What you are asked to do: Find all lines in the listing that include the word "with", then copy them.

Collected material:
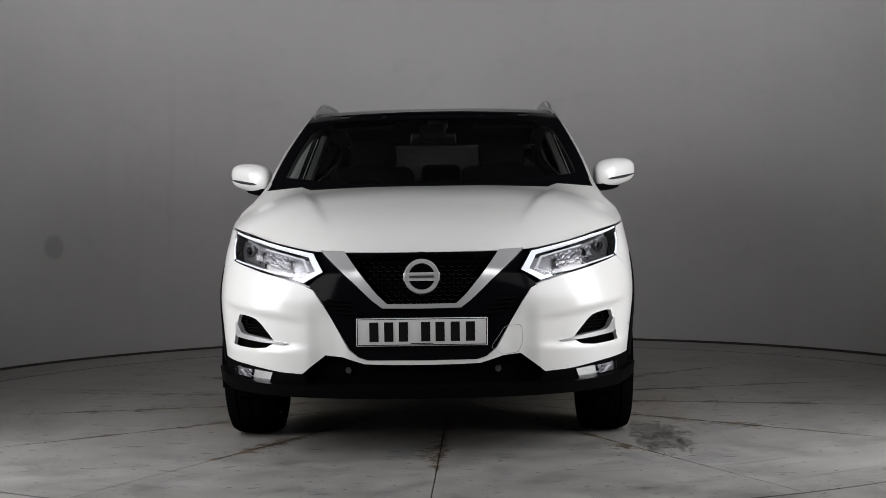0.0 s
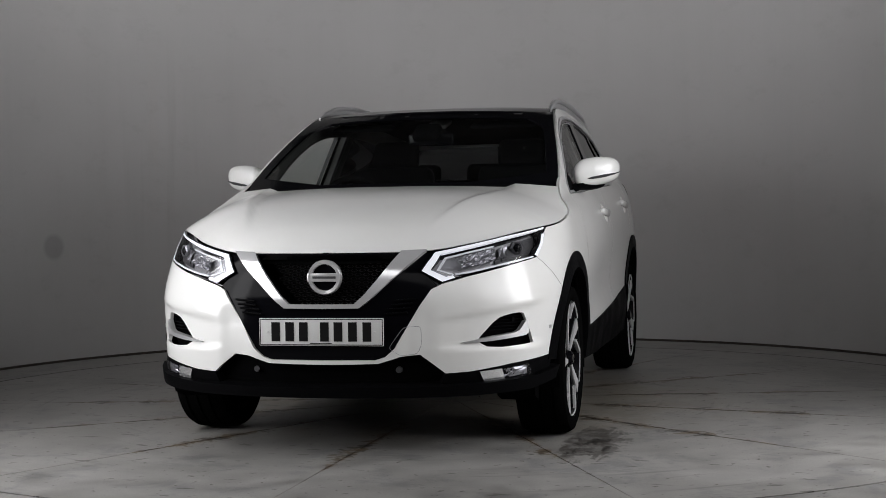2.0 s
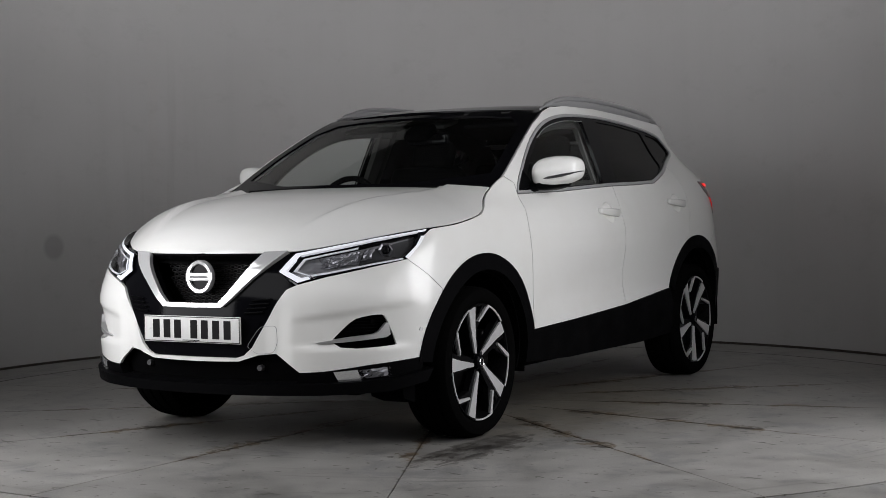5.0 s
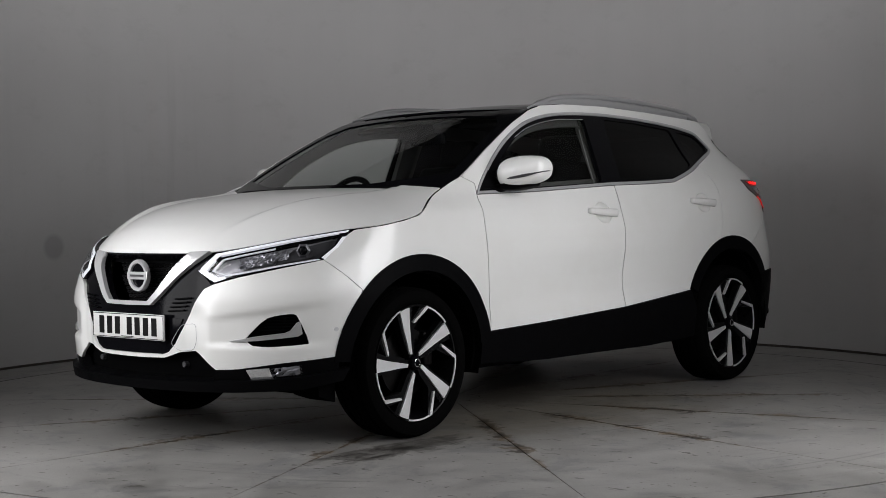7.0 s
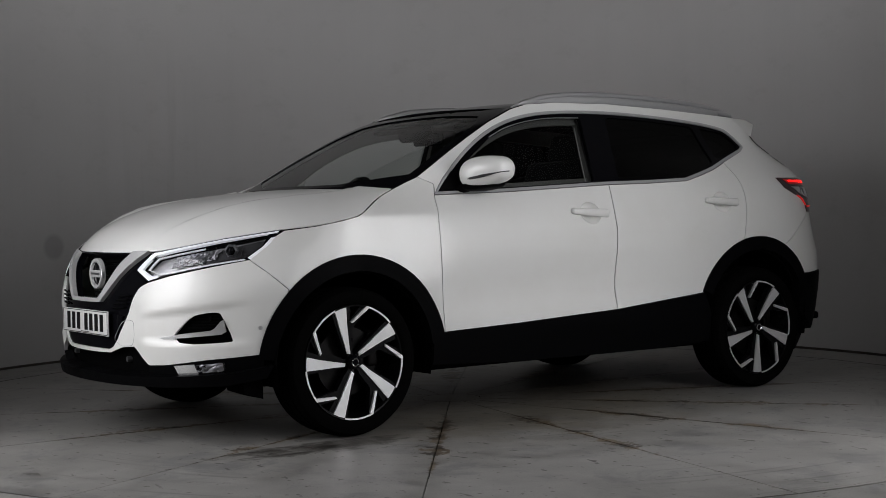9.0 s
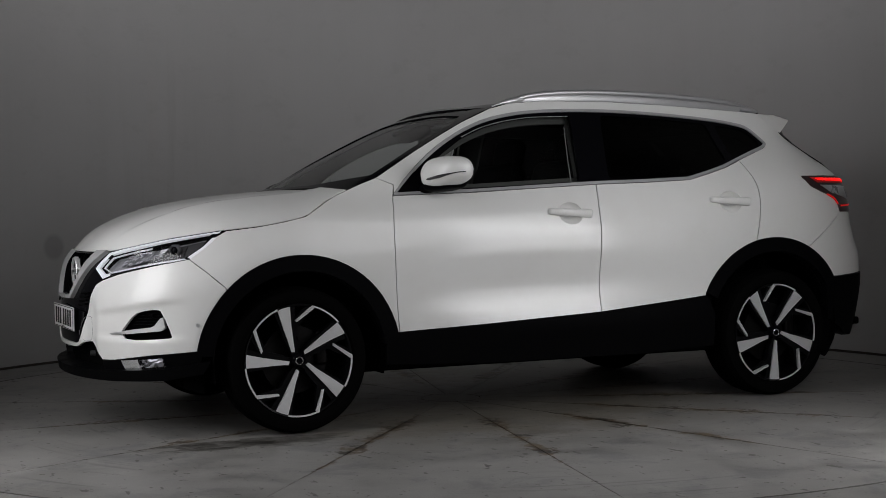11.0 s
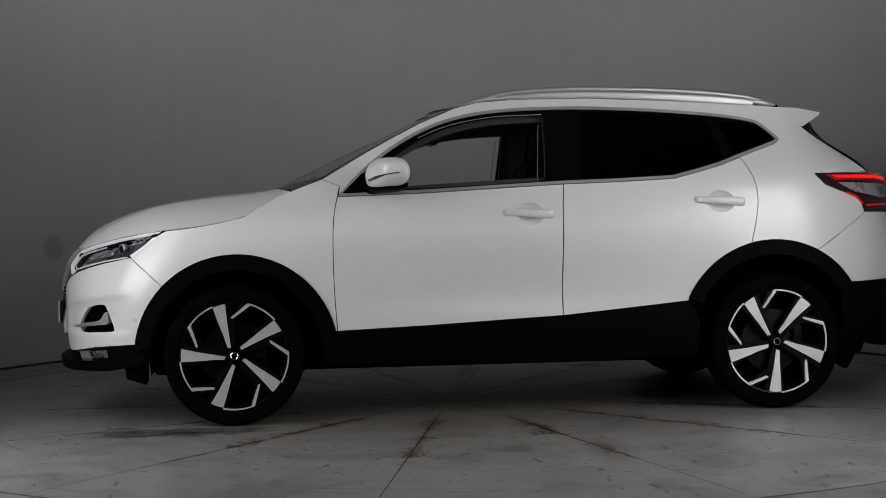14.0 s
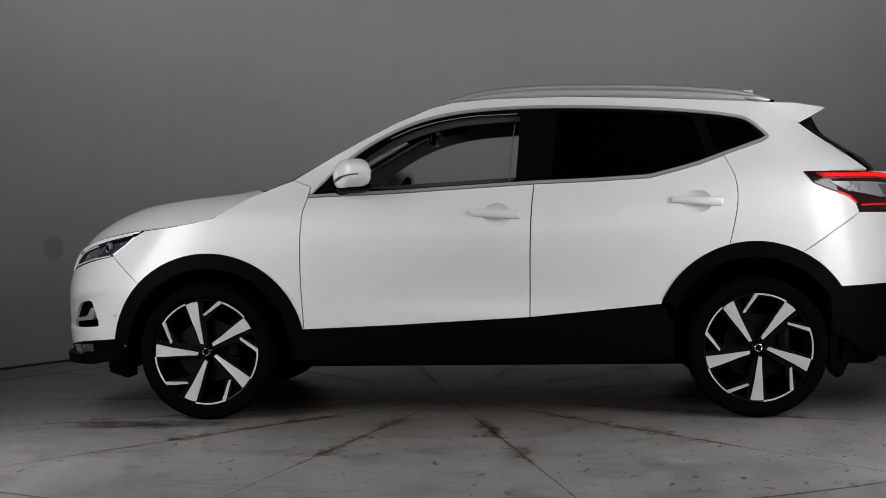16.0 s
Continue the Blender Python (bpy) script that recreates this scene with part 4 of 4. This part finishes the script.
def cabin(car):
    part("cabin_floor", box((3.3, 1.5, 0.04), (-0.35, 0, 0.36), 0.01), DARK, car)
    part("underbody", box((2.9, 1.34, 0.10), (0.05, 0, 0.285), 0.03), DARK, car)
    part("engine_undertray", box((0.75, 1.0, 0.05), (1.35, 0, 0.235), 0.02), DARK, car)
    for y in (-0.45, 0.45):
        part("chassis_rail", box((2.2, 0.09, 0.05), (0.1, y, 0.245), 0.015), DARK, car)
    part("exhaust_silencer", box((0.5, 0.7, 0.14), (-1.75, 0.05, 0.27), 0.06), STEEL, car)
    part("engine_block", box((0.75, 1.0, 0.45), (1.5, 0, 0.55), 0.05), DARK, car)
    part("bulkhead", box((0.05, 1.45, 0.65), (1.02, 0, 0.70), 0.01), DARK, car)
    part("boot_wall", box((0.05, 1.3, 0.55), (-1.42, 0, 0.7), 0.02), DARK, car)
    dash = box((0.50, 1.46, 0.24), (0.86, 0, 0.985), 0.06)
    part("dashboard", dash, CLOTH, car, "black dashboard")
    part("instrument_hood", box((0.22, 0.34, 0.08), (0.70, -0.37, 1.10), 0.035), CLOTH, car)
    part("centre_console", box((0.9, 0.22, 0.35), (0.35, 0, 0.6), 0.04), CLOTH, car)
    ringv, ringf = [], []
    for i in range(40):
        a = 2 * math.pi * i / 40
        for k in range(8):
            b = 2 * math.pi * k / 8
            r = 0.18 + 0.016 * math.cos(b)
            ringv.append((0.016 * math.sin(b), r * math.cos(a), r * math.sin(a)))
    for i in range(40):
        for k in range(8):
            j, l = (i + 1) % 40, (k + 1) % 8
            ringf.append((i * 8 + k, j * 8 + k, j * 8 + l, i * 8 + l))
    sw = mesh("steering_wheel", ringv, ringf, CLOTH, car, "black steering wheel")
    sw.matrix_basis = pose(0.53, -0.37, 1.02, 0, -24, 0)
    part("spoke_bar", box((0.02, 0.33, 0.05), (0, 0, 0), 0.01), CLOTH, sw)
    part("airbag_boss", box((0.05, 0.14, 0.12), (0.01, 0, 0), 0.02), CLOTH, sw)
    for y in (-0.37, 0.37):
        seat = part("front_seat", box((0.52, 0.50, 0.16), (0.05, y, 0.62), 0.06), CLOTH, car, "black leather front seat")
        back = box((0.14, 0.48, 0.66), (-0.26, y, 0.94), 0.06, pose(0, 0, 0, 0, -16, 0))
        part("backrest", back, CLOTH, seat)
        part("headrest", box((0.10, 0.27, 0.17), (-0.40, y, 1.325), 0.045, pose(0, 0, 0, 0, -12, 0)), CLOTH, seat)
        part("headrest_post", box((0.012, 0.13, 0.12), (-0.385, y, 1.22), 0.004), STEEL, seat)
    bench = part("rear_seat", box((0.5, 1.3, 0.16), (-0.82, 0, 0.62), 0.06), CLOTH, car, "black leather rear bench")
    part("backrest", box((0.14, 1.3, 0.62), (-1.14, 0, 0.90), 0.06, pose(0, 0, 0, 0, -18, 0)), CLOTH, bench)
    for y in (-0.42, 0, 0.42):
        part("headrest", box((0.09, 0.25, 0.13), (-1.22, y, 1.235), 0.04, pose(0, 0, 0, 0, -14, 0)), CLOTH, bench)
    mirror = part("rear_view_mirror", box((0.035, 0.25, 0.065), (0.27, 0, 1.385), 0.015), GLOSS, car, "black rear-view mirror")
    part("sensor_housing", box((0.15, 0.14, 0.06), (0.355, 0, 1.415), 0.025, pose(0, 0, 0, 0, 22, 0)), DARK, mirror)
    for y in (-0.38, 0.38):
        part("sun_visor", box((0.14, 0.34, 0.02), (0.19, y, 1.455), 0.008, pose(0, 0, 0, 0, 12, 0)), DARK, car)
    part("tailgate_header", box((0.03, 1.16, 0.09), (-1.44, 0, 1.478), 0.01), DARK, car)
    part("overhead_console", box((0.16, 0.11, 0.02), (0.16, 0.02, 1.468), 0.006, pose(0, 0, 0, 0, 14, 0)), TRIM, car, "grey overhead console")
    cowl = grid(4, 20, lambda u, v: (1.25 - 0.16 * u - 0.17 * (2 * v - 1) ** 2, (2 * v - 1) * 0.76, 1.083 + 0.012 * u))
    mesh("windscreen_cowl", *cowl, PLASTIC, car)
    for y0, y1 in ((-0.55, 0.05), (0.05, 0.62)):
        pts = [(lambda q: (q[0] + 0.012, q[1], q[2]))(screen((y0 + (y1 - y0) * i / 10) / 0.75, 1.112 + 0.004 * math.sin(math.pi * i / 10))) for i in range(11)]
        mesh("wiper", *tube(pts, 0.007, 6), PLASTIC, car)


def build_car():
    car = new("car", None)
    tagged(car, "white five-door crossover car with black roof and plastic trim", "car")
    side_panels(car)
    hood(car)
    upper(car)
    rear(car)
    front(car)
    headlights(car)
    mirrors(car)
    for x, y, spin in ((1.323, 0.885, -18), (-1.323, 0.885, 36), (1.323, -0.885, 10), (-1.323, -0.885, 24)):
        wheel(car, x, y, spin)
    cabin(car)
    return car


# ---- the studio ----
def studio():
    """Curved wall, floor round the turntable, ceiling, an added light-blocking board and the dim room behind the
    camera.
    """
    R, CX, CY = 3.27, -0.04, 0.30

    def wall(u, v):
        a = radians(-38 + 256 * u)
        r = R + (0.0 if v < 0.5 else 0.14)
        return (CX + r * math.cos(a), CY + r * math.sin(a), (0.0, 4.2, 4.2, 0.0)[round(v * 3)])
    g = grid(96, 3, wall)
    tagged(mesh("wall_curved", *g, WALL), "grey-white curved studio wall with paint runs", "wall", kind="structure")

    def floor(u, v):
        a = 2 * math.pi * u
        r0 = 2.985
        d = (math.cos(a), math.sin(a))
        k = min(8.0 / max(abs(d[0]), 1e-6), 11.0 / max(abs(d[1]), 1e-6))
        r = r0 + (k - r0) * v ** 2
        return (r * d[0], r * d[1], 0.0)
    g = grid(120, 10, floor)
    tagged(mesh("floor", *g, CONCRETE), "worn grey concrete floor round the turntable", "floor", kind="structure")
    pit = lathe([(0.05, -0.012), (3.1, -0.012)], 96, "z")
    tagged(mesh("turntable_pit", *pit, JOINT), "dark gap round the turntable", "floor", kind="structure")
    skirt = grid(96, 1, lambda u, v: (CX + (R - 0.006) * math.cos(radians(-38 + 256 * u)), CY + (R - 0.006) * math.sin(radians(-38 + 256 * u)), 0.017 * v))
    tagged(mesh("trim", *skirt, JOINT), "dark scuffed strip at the wall foot", "trim", kind="structure")
    # unseen board, added to hold the upper lamps' light off what lies below
    flag_box = box((4.9, 3.8, 0.1), (0, -1.1, 3.15))
    tagged(part("light_flag", flag_box, CEILING, None), "dark board added out of view to block lamp light", "ceiling", kind="structure")
    c = box((16, 22, 0.1), (0, 0, 4.6))
    tagged(part("ceiling", c, CEILING, None), "dark studio ceiling", "ceiling", kind="structure")
    for name, size, at in (("wall_back", (16.2, 0.2, 4.6), (0, -11, 2.3)), ("wall_far", (16.2, 0.2, 4.6), (0, 11, 2.3)), ("wall_west", (0.2, 22, 4.6), (-8, 0, 2.3)), ("wall_east", (0.2, 22, 4.6), (8, 0, 2.3))):
        tagged(part(name, box(size, at), CEILING, None), "dark studio room wall", "wall", kind="structure")


def turntable():
    table = new("turntable", None)
    tagged(table, "round concrete turntable in fourteen wedges with stained joints", "turntable")
    marks = [JOINT_ZERO + JOINT_STEP * (k - 7) for k in range(14)]
    for k in range(14):
        a0 = marks[k]
        a1 = marks[k + 1] if k < 13 else marks[0] + 360
        verts, faces = [], []
        n, rings = 10, 56
        for i in range(n + 1):
            for j in range(rings + 1):
                r = 0.16 + (2.968 - 0.16) * j / rings
                # the edges beside the joints are chipped
                chip = max(0.0, noise.noise(Vector((r * 9.0, k * 5.3, 1.0 if i else 4.0)))) * 0.004 if i in (0, n) else 0.0
                gap = math.degrees((0.0018 + chip) / r)
                u = i / n
                a = radians(a0 + gap * (1 - u) + (a1 - a0 - gap) * u) if i in (0, n) else radians(a0 + (a1 - a0) * u)
                verts.append((r * math.cos(a), r * math.sin(a), 0.0))
        for i in range(n):
            for j in range(rings):
                faces.append((i * (rings + 1) + j, i * (rings + 1) + j + 1, (i + 1) * (rings + 1) + j + 1, (i + 1) * (rings + 1) + j))
        mesh("slab", *skin(verts, faces, 0.011), TABLETOP, table)
    mesh("centre_plate", *lathe([(0.0, 0.0), (0.155, 0.0), (0.155, -0.03)], 32, "z"), TABLETOP, table)
    return table


studio()
table = turntable()
car = build_car()


def motions():
    """The table turns at a steady pace and carries the car."""
    spins, drives = [], []
    offset = Vector((0.1983, 0.0689, 0.0))
    for i in range(33):
        t = i * 0.5
        h = heading(t)
        spins.append((t, pose(0, 0, 0, 0, 0, -h)))
        turn = pose(0, 0, 0, 0, 0, -90 - h)
        drives.append((t, Matrix.Translation(turn @ -offset) @ turn))
    walk(table, spins)
    walk(car, drives)


motions()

Final result:
Continue the Blender Python (bpy) script that recreates this scene with part 4 of 4. This part finishes the script.
    tagged(car, "white five-door crossover car with black roof and plastic trim", "car")
    tagged(mesh("wall_curved", *g, WALL), "grey-white curved studio wall with paint runs", "wall", kind="structure")
    tagged(table, "round concrete turntable in fourteen wedges with stained joints", "turntable")